The issuance of Peruvian bonds equivalent to US$4 billion, including one due in 101 years, shows the country’s macroeconomic strength, which was a key factor for this successful operation, Director of Sovereigns for the Americas at Fitch Ratings Kelli Bissett-Tom affirmed on Thursday.
“This issuance confirms Peru’s macroeconomic solvency and generates market stability expectations about the administration of President Francisco Sagasti,” she told El Peruano official gazette.
The result of this issuance underpins the credibility of the Peruvian economy among international investors, although there are still challenges that the country, and the Government in particular, have to face.
“We hope that the upcoming administration will face immediate key challenges regarding the credibility of fiscal policy over the deficit reduction pace; labor, social security, pension, and fiscal reforms, which became urgent because of the crisis and political response,” Bissett-Tom explained.
In addition, the analyst emphasized that authorities’ future decisions on political issues shall include —for example— “the appointment of the Constitutional Court members and the reforms that economists urge to revive so that Peru can grow more rapidly,” she added.
On the other hand, the rating agency has assigned ‘BBB+’ ratings to Peru’s 2032, 2060, and 2121 century bonds totaling US$4 billion.

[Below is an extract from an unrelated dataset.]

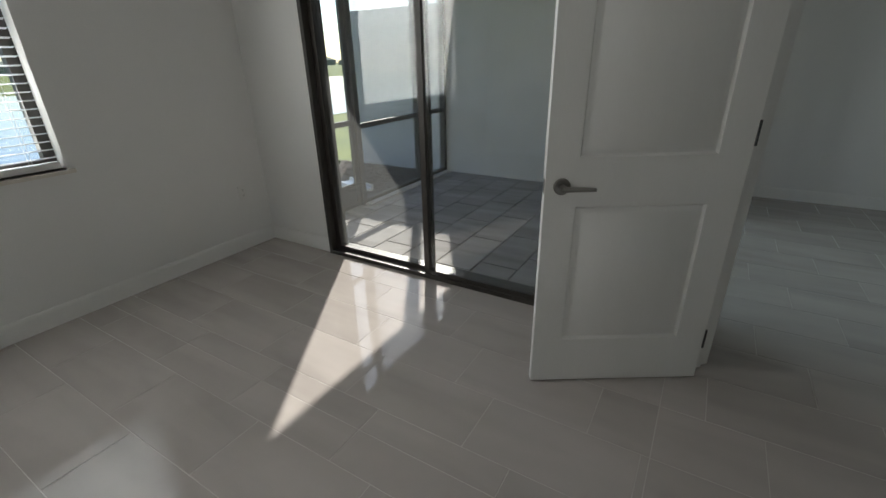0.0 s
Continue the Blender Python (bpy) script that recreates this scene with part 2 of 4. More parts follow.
def box(bm, x0, x1, y0, y1, z0, z1, m=None):
    vs = [bm.verts.new((x, y, z)) for z in (z0, z1) for y in (y0, y1) for x in (x0, x1)]
    for f in ((0, 2, 3, 1), (4, 5, 7, 6), (0, 1, 5, 4), (2, 6, 7, 3), (0, 4, 6, 2), (1, 3, 7, 5)):
        bm.faces.new([vs[i] for i in f])
    if m is not None:
        for v in vs:
            v.co = m @ v.co
    return vs


def soften(bm, width=0.003, segments=2, only=None):
    edges = [e for e in bm.edges if e.is_manifold and e.calc_face_angle(0) > 0.6 and (only is None or only(e))]
    bmesh.ops.bevel(bm, geom=edges, offset=width, segments=segments, affect="EDGES", profile=0.5, clamp_overlap=True)


def rounded_box(x0, x1, y0, y1, z0, z1, r=0.004, segments=2):
    bm = bmesh.new()
    box(bm, x0, x1, y0, y1, z0, z1)
    soften(bm, r, segments)
    return bm


def tube(bm, points, radius, sides=12, cap=True):
    """A round bar swept along points."""
    pts = [Vector(p) for p in points]
    rings = []
    up = None
    for i, p in enumerate(pts):
        way = (pts[min(i + 1, len(pts) - 1)] - pts[max(i - 1, 0)]).normalized()
        if up is None:
            up = way.orthogonal().normalized()
        up = (up - way * up.dot(way)).normalized()
        side = way.cross(up)
        r = radius[i] if isinstance(radius, (list, tuple)) else radius
        rings.append([bm.verts.new(p + r * (math.cos(a) * up + math.sin(a) * side)) for a in (2 * math.pi * k / sides for k in range(sides))])
    for a, b in zip(rings, rings[1:]):
        for k in range(sides):
            bm.faces.new((a[k], a[(k + 1) % sides], b[(k + 1) % sides], b[k]))
    if cap:
        bm.faces.new(rings[0][::-1])
        bm.faces.new(rings[-1])
    return bm


def smooth_mesh(me, angle=35):
    me.shade_smooth()
    me.set_sharp_from_angle(angle=radians(angle))


def mesh_of(name, bm, mat, m=None):
    bmesh.ops.recalc_face_normals(bm, faces=bm.faces)
    if m is not None:
        bm.transform(m)
    me = bpy.data.meshes.new(name)
    bm.to_mesh(me)
    bm.free()
    me.materials.append(mat)
    smooth_mesh(me)
    return me


def part(name, bm, mat, parent, label="", m=None):
    ob = new(name, mesh_of(name, bm, mat, m))
    ob.parent = parent
    if label:
        tagged(ob, label=label)
    return ob


def thing(name, label, category, at=None, group="", kind=""):
    ob = new(name)
    ob.empty_display_size = 0.1
    if at is not None:
        ob.matrix_world = at
    return tagged(ob, label, category, group, kind)


def structure(name, bm, mat, label, category, m=None):
    return tagged(new(name, mesh_of(name, bm, mat, m)), label, category, kind="structure")


def along(a, b, z=0.0):
    """A frame at a whose x runs to b and whose y points to the left of that way."""
    a, b = Vector(a), Vector(b)
    d = b - a
    return Matrix.Translation((a.x, a.y, z)) @ Matrix.Rotation(math.atan2(d.y, d.x), 4, "Z"), d.length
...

According to Fitch, the US$1 billion 3.23% note due 2121 marks the issuance of Peru’s first 100-year bond. This international operation constitutes a historical issuance of Peruvian sovereign bonds.
The sale came amid a positive scenario motivated by the strong demand from institutional investors, offering a spread of 100, 125, and 170 basis points, respectively, over U.S. Treasury notes.